> _Problem to solve_: Print the material below exactly as it stands, please, from its first line to the line holding "scene.render.fps = FPS", with no pictures.
── Dataset extract
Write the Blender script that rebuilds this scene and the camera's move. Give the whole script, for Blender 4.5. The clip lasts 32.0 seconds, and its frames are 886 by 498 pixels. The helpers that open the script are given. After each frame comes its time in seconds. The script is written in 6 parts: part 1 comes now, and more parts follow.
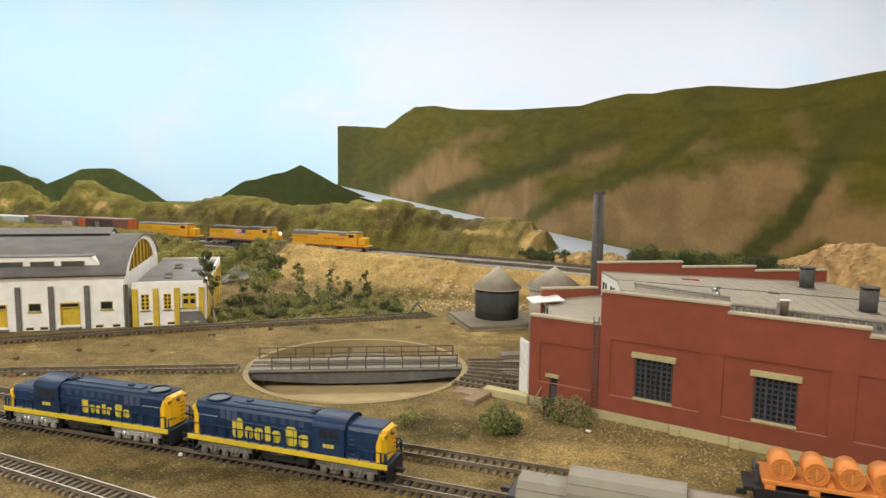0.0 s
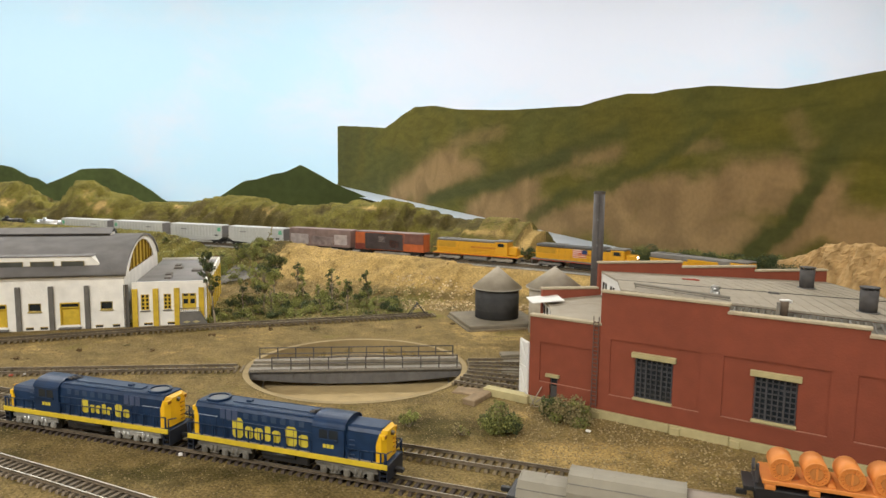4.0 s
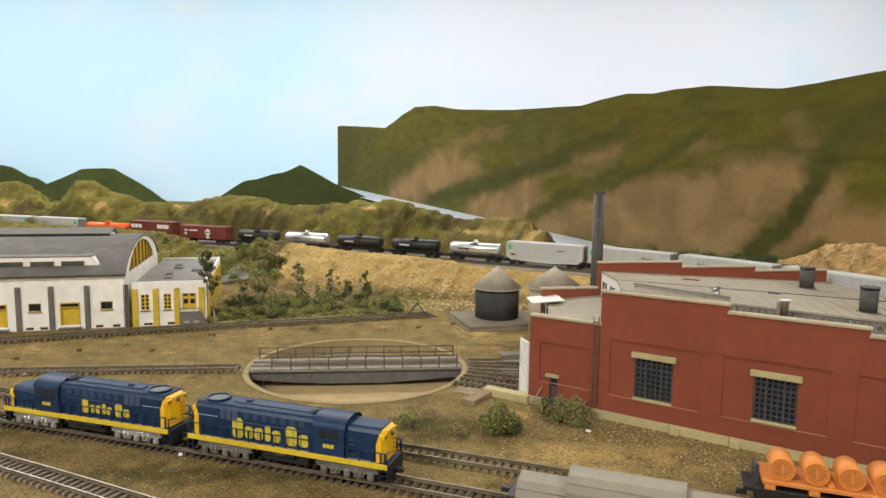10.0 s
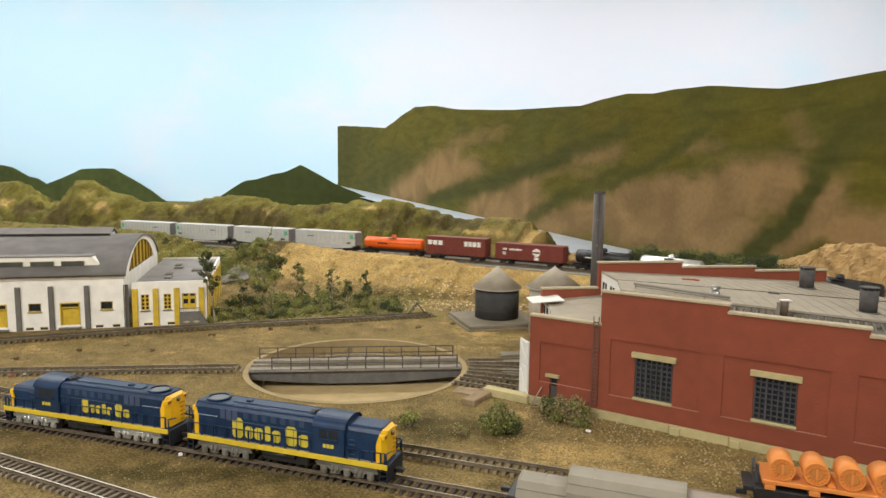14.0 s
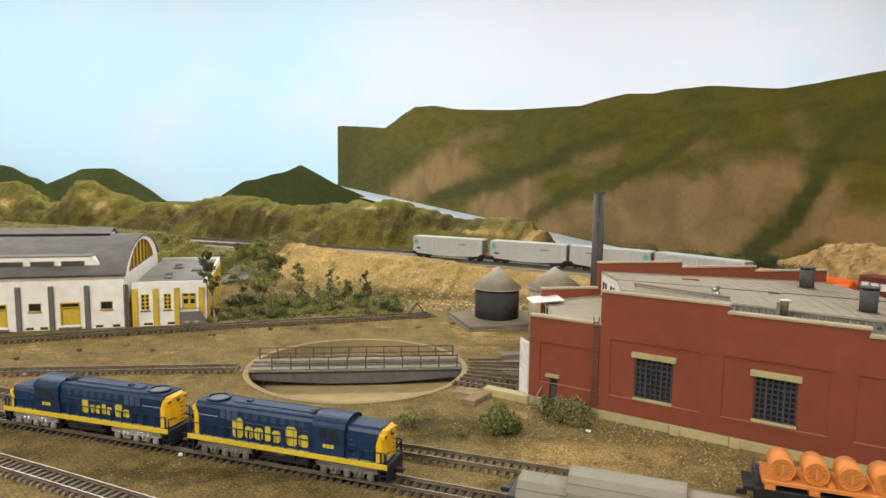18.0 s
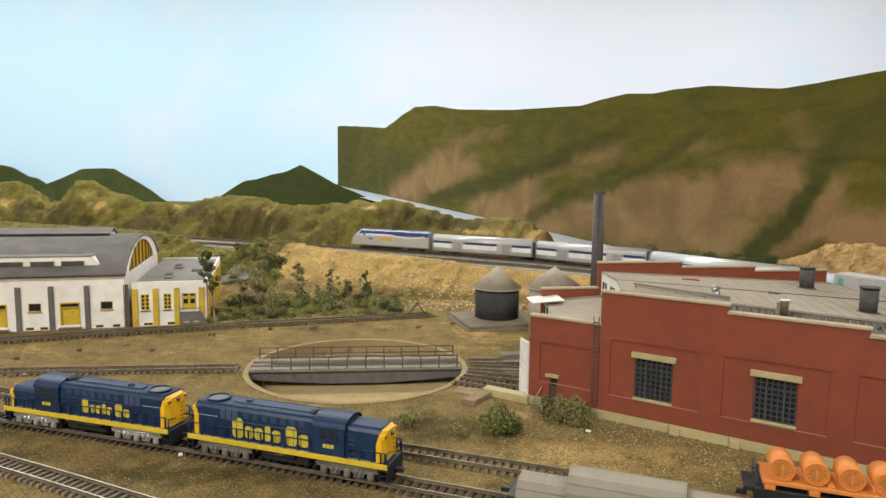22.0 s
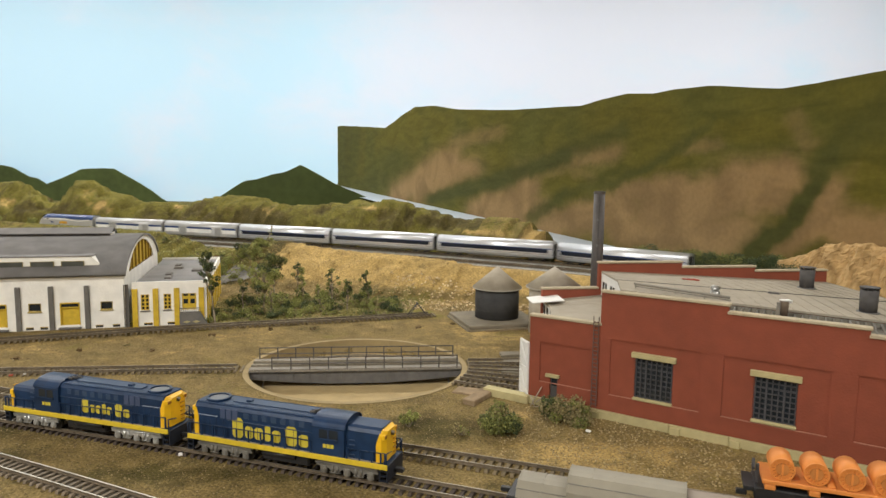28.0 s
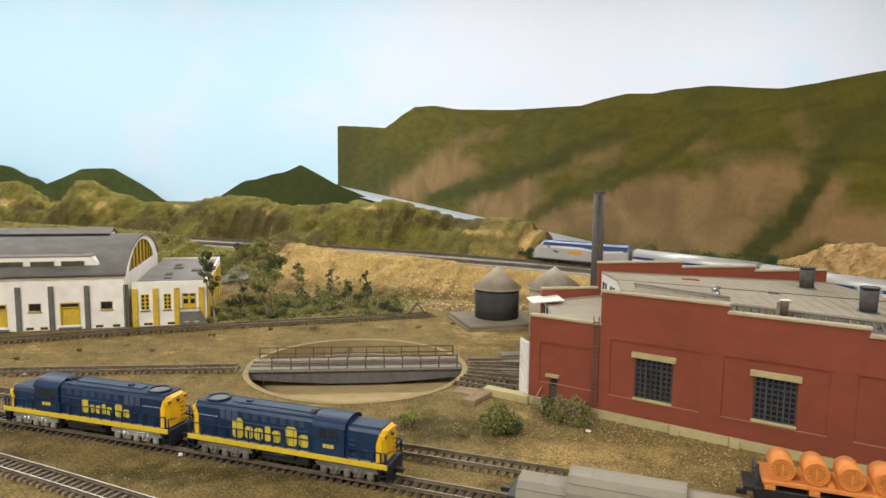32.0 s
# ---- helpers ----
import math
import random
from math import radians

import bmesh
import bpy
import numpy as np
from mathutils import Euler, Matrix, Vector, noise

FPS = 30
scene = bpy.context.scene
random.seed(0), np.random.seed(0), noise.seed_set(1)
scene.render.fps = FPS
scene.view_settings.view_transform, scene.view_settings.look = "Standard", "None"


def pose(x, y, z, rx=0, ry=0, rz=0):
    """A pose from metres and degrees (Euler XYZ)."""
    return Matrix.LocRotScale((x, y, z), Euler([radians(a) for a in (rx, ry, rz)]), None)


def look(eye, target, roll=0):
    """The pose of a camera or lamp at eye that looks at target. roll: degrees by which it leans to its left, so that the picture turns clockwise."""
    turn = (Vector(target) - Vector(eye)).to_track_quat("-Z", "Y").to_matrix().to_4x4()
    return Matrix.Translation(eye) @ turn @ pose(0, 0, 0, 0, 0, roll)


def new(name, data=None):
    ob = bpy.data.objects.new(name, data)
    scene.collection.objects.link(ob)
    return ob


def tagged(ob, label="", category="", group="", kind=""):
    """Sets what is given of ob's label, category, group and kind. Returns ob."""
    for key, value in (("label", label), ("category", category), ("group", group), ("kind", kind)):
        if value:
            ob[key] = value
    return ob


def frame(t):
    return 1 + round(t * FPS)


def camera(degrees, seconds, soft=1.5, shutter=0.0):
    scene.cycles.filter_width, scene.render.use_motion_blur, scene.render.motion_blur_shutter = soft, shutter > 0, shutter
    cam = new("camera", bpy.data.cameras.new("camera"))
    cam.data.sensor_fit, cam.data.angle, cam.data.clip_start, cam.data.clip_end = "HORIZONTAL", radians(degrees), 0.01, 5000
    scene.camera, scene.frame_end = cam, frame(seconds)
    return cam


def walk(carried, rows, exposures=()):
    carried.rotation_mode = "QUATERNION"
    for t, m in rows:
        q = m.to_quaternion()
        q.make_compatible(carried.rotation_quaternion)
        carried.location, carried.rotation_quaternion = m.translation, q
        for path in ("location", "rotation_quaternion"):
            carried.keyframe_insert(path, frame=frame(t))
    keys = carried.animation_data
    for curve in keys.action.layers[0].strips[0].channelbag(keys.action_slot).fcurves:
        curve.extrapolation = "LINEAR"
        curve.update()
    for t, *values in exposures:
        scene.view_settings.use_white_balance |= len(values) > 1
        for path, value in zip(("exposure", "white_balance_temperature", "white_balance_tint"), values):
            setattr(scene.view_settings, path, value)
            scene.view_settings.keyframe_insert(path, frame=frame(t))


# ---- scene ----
cam = camera(67.46, 32.0, soft=1.5, shutter=0.5)
walk(cam, [(0.0, look((0, 0, 0.14), (0, 0.99357, 0.02680), 0.75)), (32.0, look((0, 0, 0.14), (0, 0.99357, 0.02680), 0.75))],
     exposures=[(0.0, 0.0), (4.0, -0.04), (7.0, -0.06), (11.0, -0.01), (14.0, 0.0), (20.0, -0.03), (25.0, -0.06), (29.0, -0.11), (32.0, -0.03)])

# ---- light: the room's ceiling lights ----
world = bpy.data.worlds.new("world")
scene.world = world
world.use_nodes = True
world.node_tree.nodes["Background"].inputs["Color"].default_value = (0.9, 0.95, 1.0, 1)
world.node_tree.nodes["Background"].inputs["Strength"].default_value = 0.3
LAMPS = [(-1.9, 1.8, 28), (-0.2, 1.8, 26), (1.5, 1.8, 26), (-1.4, -1.2, 68), (0.9, -0.7, 17)]
for lx, ly, watts in LAMPS:
    la = bpy.data.lights.new("ceiling_lamp", "AREA")
    la.shape, la.size, la.size_y = "RECTANGLE", 1.2, 0.4
    la.energy = watts
    la.color = (1.0, 0.98, 0.95)
    lo = new("ceiling_lamp", la)
    lo.matrix_world = pose(lx, ly, 1.335)

# ---- materials ----
MATS = {}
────
> _Solution for this problem_:
Write the Blender script that rebuilds this scene and the camera's move. Give the whole script, for Blender 4.5. The clip lasts 32.0 seconds, and its frames are 886 by 498 pixels. The helpers that open the script are given. After each frame comes its time in seconds. The script is written in 6 parts: part 1 comes now, and more parts follow.
0.0 s
4.0 s
10.0 s
14.0 s
18.0 s
22.0 s
28.0 s
32.0 s
# ---- helpers ----
import math
import random
from math import radians

import bmesh
import bpy
import numpy as np
from mathutils import Euler, Matrix, Vector, noise

FPS = 30
scene = bpy.context.scene
random.seed(0), np.random.seed(0), noise.seed_set(1)
scene.render.fps = FPS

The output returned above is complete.